Published: Dec. 22, 2011 at 1:56 PM
IRBIL, Iraq, Dec. 22 (UPI) -- As Iraq looks like collapsing into another sectarian free-for-all, with energy resources a key prize, the semi-autonomous Kurdish region is like an island of stability and security.
In large part, that's because it's sitting on its own energy treasure house, an estimated 60 trillion cubic feet of natural gas, more than Libya's entire reserves, and 45 billion barrels of oil, roughly the amount Britain has produced from its North Sea fields.
"Sweeping changes ? have taken place in Iraq's semi-autonomous northern region over the past decade, changes driven by the wealth that lies underneath its desolate landscape," observed the Financial Times.
"The days when Kurdistan was an economic backwater are over," Prime Minister Barham Salih told Kurdistan's first regional oil and gas conference in Irbil, the Kurdish capital, in November.
But the Kurdistan Regional Government, which runs the three northern provinces that constitute the Kurdish enclave, is locked in a bitter battle with the central government in Baghdad over oil rights and revenue-sharing as well as territory.
This seemingly intractable dispute has in recent weeks spread to other provinces that now seek more autonomy, including oil-rich Basra in the south, which contains two-thirds of Iraq's known oil reserves of 143.1 billion barrels.
With the Shiite-dominated government of Prime Minister Nouri al-Maliki showing increasing signs of cracking down on minority Sunnis and Kurds, marginalizing them politically and concentrating all power in the hands of the majority Shiites now that U.S. forces have withdrawn, the stage seems set for major turmoil.
The KRG recently upped the stakes dramatically by signing an agreement with Exxon Mobil, the world's largest oil company, Oct. 18 to explore six blocks widely believed to be sure-fire gushers.
Exxon was the first international oil major to venture into Kurdistan, defying Maliki's government, which insists Baghdad alone can make such deals.
Exxon faces stiff reprisals by Baghdad but refuses to back down.

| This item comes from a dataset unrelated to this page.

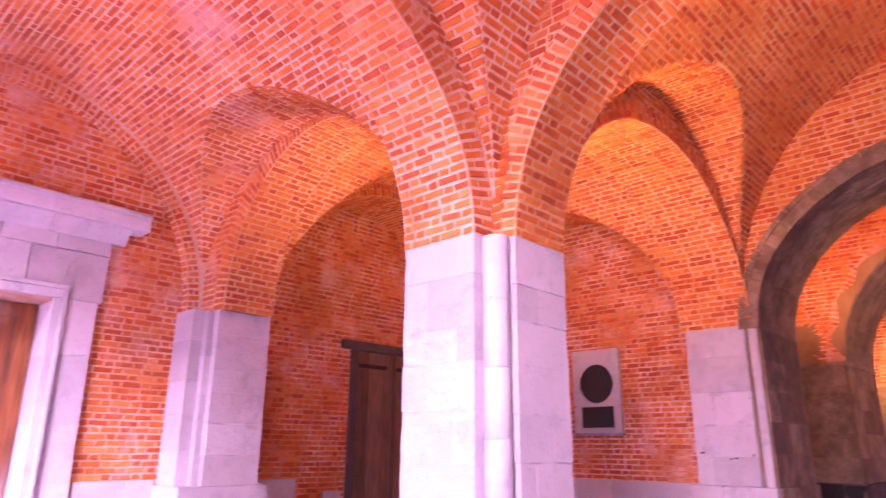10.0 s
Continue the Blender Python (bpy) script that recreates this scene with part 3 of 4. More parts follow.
for s, side in ((-1, "left"), (1, "right")):
    pier = thing("pier", "square white limestone pier with a broad plinth, carrying brick arches", "pier", "piers of the hall", at=(s * 2.8, 8.0, 0.1))
    inv = Matrix.Translation((-s * 2.8, -8.0, -0.1))
    kids_before = set(scene.objects)
    ashlar(pier, s * 2.30, s * 3.34, 7.49, 8.55, 0.0, PLINTH, 3, split="xy", rough=0.012)
    ashlar(pier, s * 2.56, s * 3.25, 7.56, 8.44, PLINTH, SPRING, 6, split="x", rough=0.007)
    ashlar(pier, s * 2.38, s * 2.56, 7.80, 8.42, PLINTH, SPRING, 6, split="y", rough=0.006)
    roll(pier, s * 2.49, 7.715, 0.09, PLINTH, SPRING - 0.01, 4)
    box("core", s * 2.34, s * 3.30, 7.53, 8.5, 0.0, PLINTH - 0.02, JOINT, pier)
    box("core", s * 2.58, s * 3.23, 7.58, 8.42, PLINTH - 0.02, SPRING - 0.01, JOINT, pier)
    for o in set(scene.objects) - kids_before:
        o.matrix_parent_inverse = inv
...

Meantime, as political infighting intensifies with the departure of the Americans, the Kurds and Sunnis are quitting Maliki's shaky coalition amid a wave of arrests by his security forces.
So Kurdistan, which also claims the Kirkuk oilfields in the north, is likely to be in the eye of the storm.
The Kurds' big problem is that their territory in the northeastern corner of Iraq is landlocked and to get their oil out they have to use state pipelines controlled by Baghdad.
Kurdish oil is pumped northward through twin pipelines to neighboring Turkey's Ceyhan terminal on the Mediterranean, so any break with Baghdad means no outlet for Kurdish crude.
But the Kurds have found a possible ally in Turkey, even though Ankara's a bitter opponent of the Kurds' burning ambition for an independent state.
The Turks fear an independent Kurdistan will encourage their own Kurdish rebels in their 20-year separatist war, as well as the wider region's 20 million Kurds.
Even so, Ankara may find Iraqi Kurds' support for the Turkish rebels might be dampened if Turkey gives the KRG separate access to Ceyhan.
Turkey, with no energy resources of its own, is particularly eager to import natural gas to fuel its power stations, possibly via a new pipeline from Kurdistan.
"The large deposits of natural gas in Iraqi Kurdistan and a booming bilateral trade -- together with a better mutual security understanding -- have led to much-improved relations," the Financial Times' Commodities Editor Javier Blas reported.
The presence of senior Turkish officials at the Irbil oil and gas conference testified to that.
"Turkey is even talking about connecting an export pipeline from Kurdistan to the projected Nabucco pipeline which would link the gas-rich Caucasus and Central Asia to energy-hungry European nations," said Blas.
Kurdistan is currently capable of producing 100,000 barrels of oil per day. That's scheduled to hit 175,000 bpd in 2012.
But if Exxon Mobil or any of the 40 smaller outfits that also have contracts with the KRG strike it big, KRG Natural Resources Minister Ashti Hawrami says production could reach 1 million bpd by 2015.
If Iraq starts to fragment, that could convince other oil majors to invest in Kurdistan.